Aviation stocks fly despite emptier planes during Labour Day holidays

Industry glut due to Chinese airlines’ aggressive expansion is being alleviated, analysts say

Aviation stocks rose the most among A shares on Wednesday, even though Chinese travel fervour during the Labour Day holidays was not strong enough to keep planes as full as they were last year.

China Southern Airlines rose by the daily limit of 10 per cent while five other airlines listed in Shanghai rose at least 6.29 per cent. Airline and airport stocks as a whole rose 6.9 per cent, compared with a 0.05 per cent dip in the Shanghai Composite Index.

But Chinese airlines did not do particularly well during the “mini golden week”. Haitong Securities said passenger load factor – a measure of plane utilisation – slid 2 percentage points on average at mainland airlines during this year’s Labour Day holidays, compared with last year’s.

Business was weak in recent months because capacity grew too fast during the low season
Yu Nan, Haitong

Chinese airlines have been aggressively expanding, especially on international long-haul routes, in order to tap the travel potential of the world’s most populous nation. That has outpaced demand growth and resulted in weak sales in recent months.

Despite a 7 per cent rise in mainland visitor number to Hong Kong during the period to 470,000 – the highest in four years – load factor at Hong Kong Airlines remained flat compared with the same period last year, the airline’s commercial director, Li Dianchun, said.

“Most of that increase had come from border-crossers on land. We didn’t feel much of a boost,” he said.

Yu Nan, a Shanghai-based analyst with Haitong, said aviation stocks, which had “significantly underperformed”, had been buoyed by valuation correction and improving fundamentals.
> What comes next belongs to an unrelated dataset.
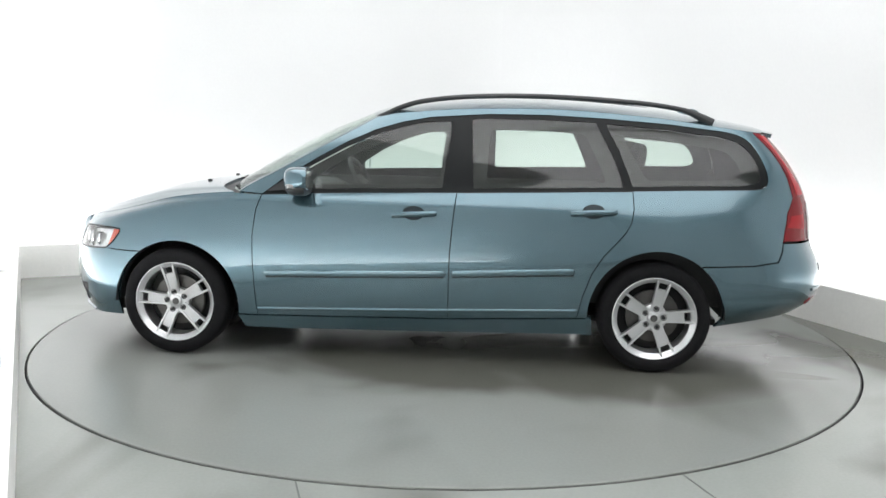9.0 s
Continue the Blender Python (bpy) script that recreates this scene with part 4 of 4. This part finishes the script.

“There are signs that the industry’s supply-and-demand imbalance is getting better,” he said. “Business was weak in recent months because capacity grew too fast during the low season. Now we enter May, demand is picking up.”

Yu said that although the airlines’ planes were emptier than at the same time last year, the absolute load factor numbers showed supply-and-demand had improved.

Haitong said mainland airlines’ booking rates for the coming seven days are 5 percentage points higher than last year, 2 percentage points higher for the coming two weeks and 1 percentage point higher for the coming three weeks, showing a rebound.

Yu said airline stock might rise further, mainly because they had been underperforming. “Plus the Disney factor [in Shanghai], there is room for valuation correction,” he said. His top pick for the medium-term is Shanghai-based Juneyao Airlines.